Winner named in Yucatán travel-tip contest

Guardian reader John Clayton submitted the winning Yucatan travel tip: Jump into the Siete Bocas cenote. He also offered this photo.

Uncrowded ruins, hidden cenotes and authentic places to eat were among the Yucatán travel secrets shared in a Guardian contest.

The British newspaper awarded the winner, chosen by Tom Hall of Lonely Planet, a £200 hotel voucher. 

The winning tip? Jump into one of the “seven mouths.”

“Get up early and be the first to arrive at Siete Bocas ($15pp), one of the many underground lakes or cenotes in Yucatán,” wrote John Clayton, who also submitted the above photo (full story here). “These are off the tour-group trail, leaving you alone in the jungle to plunge through the limestone holes into the clear freshwater pools and the chance to take a slightly daunting but amazing underground swim. The best way to get there is to cycle the flat 10 miles from Puerto Morelos, the first town south of Cancún. Bikes and scooters can be rented in Puerto Morelos or Cancún (intercity buses carry bikes for a small fee).”

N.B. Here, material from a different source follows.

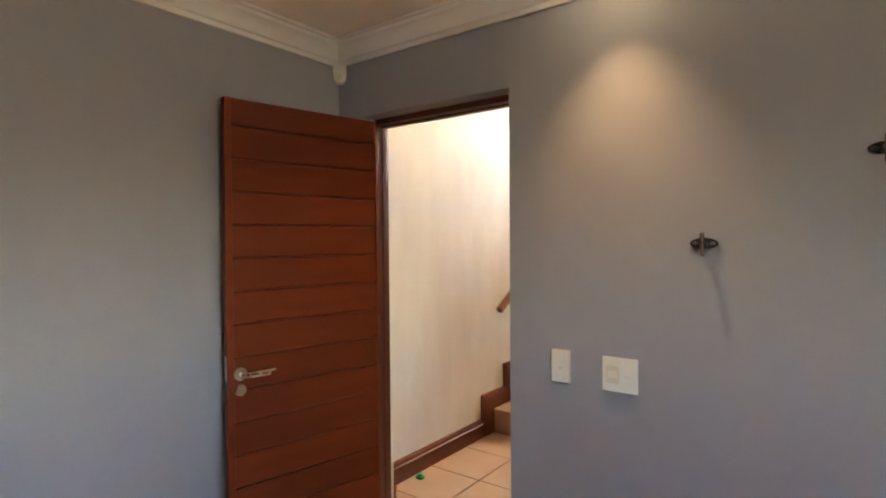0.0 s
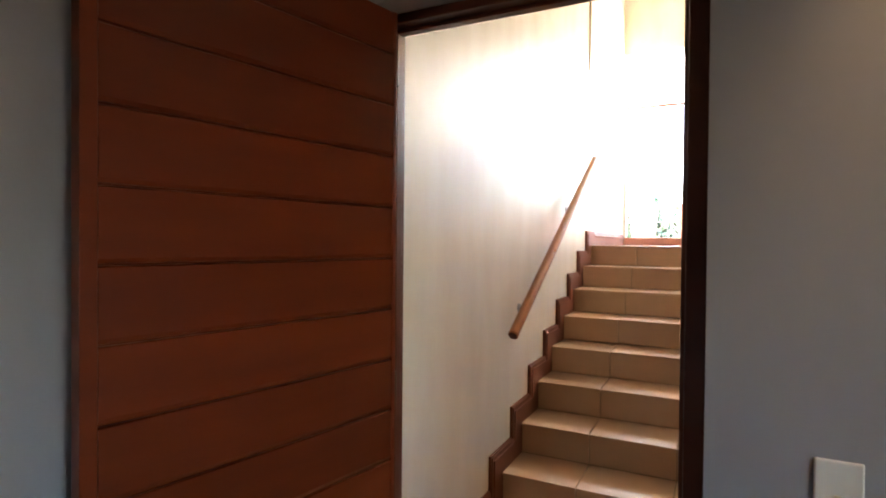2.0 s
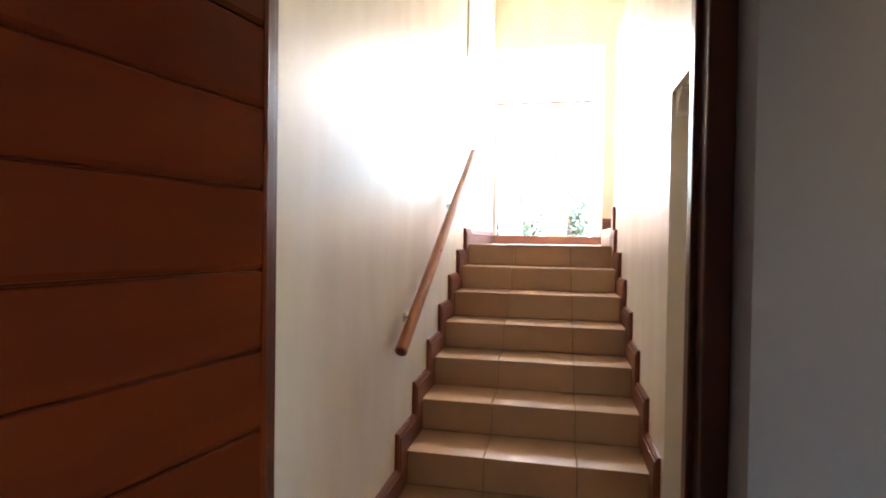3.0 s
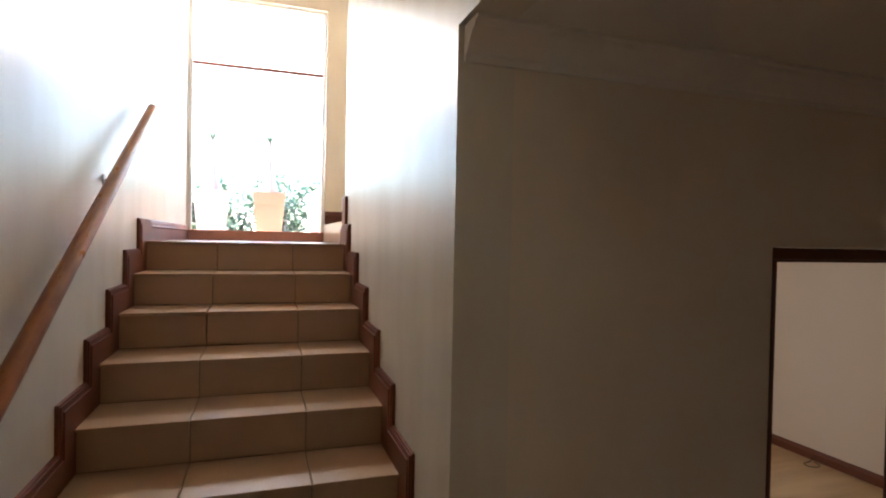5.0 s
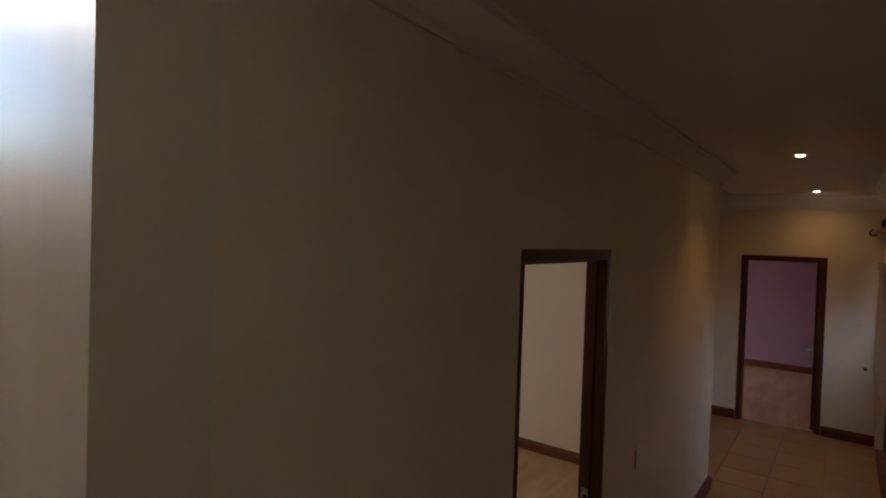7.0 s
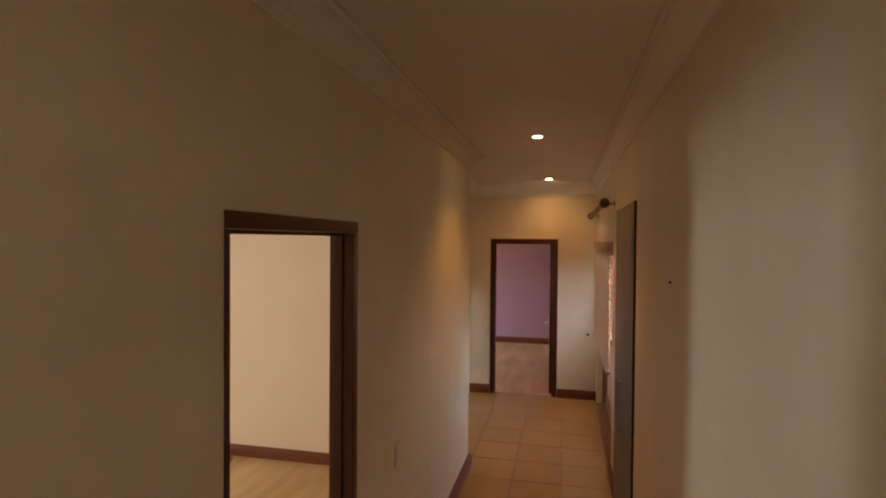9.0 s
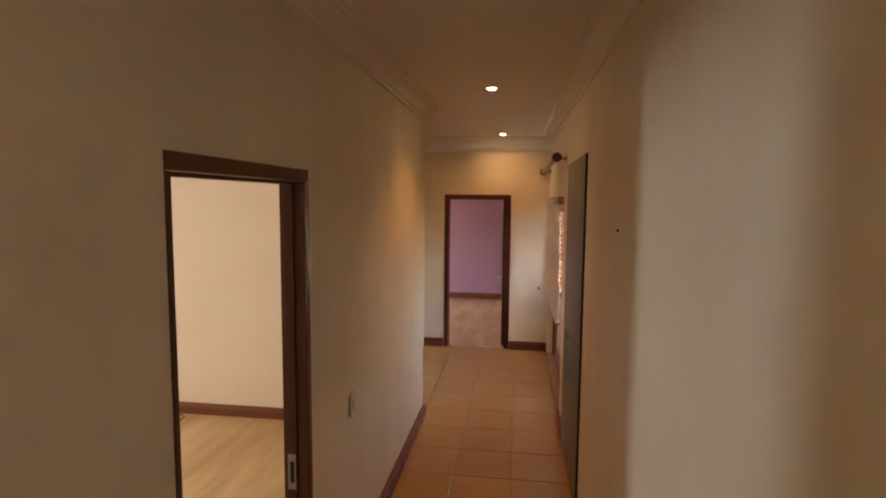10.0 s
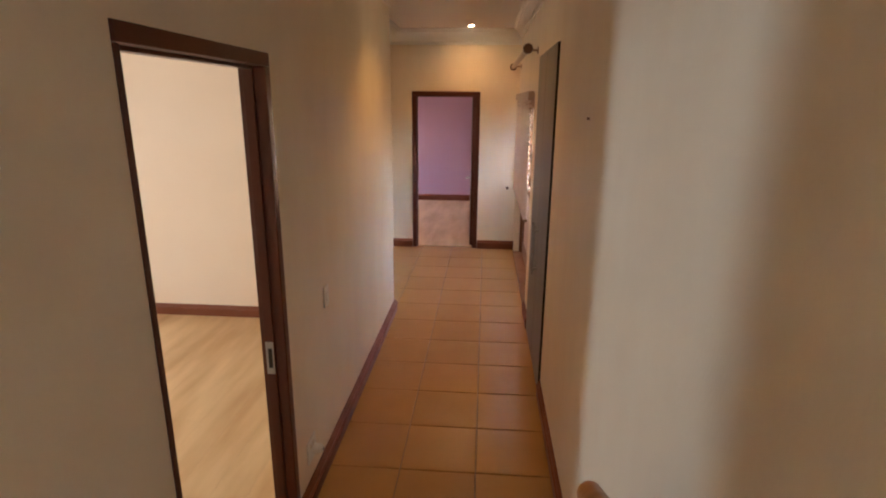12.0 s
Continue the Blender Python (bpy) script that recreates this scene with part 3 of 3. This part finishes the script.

Among other reader tips from off the beaten path:

L’hotelito in Tulum. Photo: Facebook

“I’d recommend renting a bicycle in Tulum as the local cenotes, the beach and the town itself are set apart from one other.” —John Kennedy

“For a less touristic Mayan experience, head to the Ek Balam complex an hour north of Valladolid.” —jbridge90

“As spectacular as Chichen Itza is, you can’t avoid the crowds. Unlike Coba hidden in the jungle two to three hours on the bus from Cancún. There were only a handful of visitors the morning we went – it felt like a hidden treasure.” —swinny00

“Bacalar is known as the lagoon of seven colors and is absolutely breathtaking.” —Sexico Disco

“Though well located for a trip to Chichen Itza, Valladolid is a fab place in its own right. Its grid of pastel-colored houses reminded me of cobbled streets in Trinidad, Cuba.” —Fabia Lewis

“The ecological and archaeology park at Xcaret … seems expensive (£72 a day adult) but you can swim through the network of underground rivers, and watch dolphins in the lagoon. —Doug Bishop

Isla Holbox. Photo: Getty

“For a Mexican island adventure, swap Isla Mujeres for the quieter Isla Holbox … (a) sun-strewn island with abundant wildlife. —skwilkinson

“Don’t miss out on the free light and sound show at Chichen Itza. It isn’t well-advertised – you have to apply through the website for tickets but it runs every night and is the most breathtaking show. Try to time it when there’s a full moon rising. Unmissable!” —H Sullivan

“… During the day head to the beach near the ruins (in Tulum): it’s actually less touristy than the big resorts closer to the main road.” —Sonia Carrera

“Instead of the more direct route from Mérida to Mayapán, we took the scenic route heading south towards Muna and turning east at Abala. … We came upon X-kan cha a kan, a small village with a lovely old church and a fine well-maintained hacienda. We lingered here a while enjoying the quiet cool beneath the ceiba trees enjoying the magnificent hacienda with its unique clock tower. Then on to the stunning Mayapán a short drive further, which we had to ourselves.” —peter roth

“Playa del Carmen … is a really touristy spot but La Perla restaurant has an extraordinary, authentic Pixan menu and an array of mezcals unlike anything we’d ever seen anywhere else.” —steviezim

“In Mexico it is very difficult for a bar to have its own beer menu independent of the big conglomerates … but the Club de la Cerveza in Playa Del Carmen is a notable exception. It has carved out a niche serving Mexican craft beers thanks to a brave self-funding initiative by the owner Miquel. So head up 5th Ave and celebrate his courage with a artisanal IPA or stout.” —CTombu

Nichte-Ha in Celestún is recommended for its ceviche. Photo: Facebook

“Nicte Ha – a restaurant on Calle 10 in (Celestún) … served the best ceviche we had on our trip.”
—Selene Pearson

“We stayed in Ek Balam pueblo at Genesis Eco Oasis, where the owner promotes mutually beneficial interaction with local people… We felt this experience helps prevent the devastating cultural and environmental impact of mass tourism.”  —Nanda Whiles

One reader preferred to keep his travel secrets secret: “Um, I have my own favorite Secret Places too. But you know what? I don’t tell people about them — that way they stay secret and I don’t keep running into bevies of rubbernecking goddam Guardian readers!”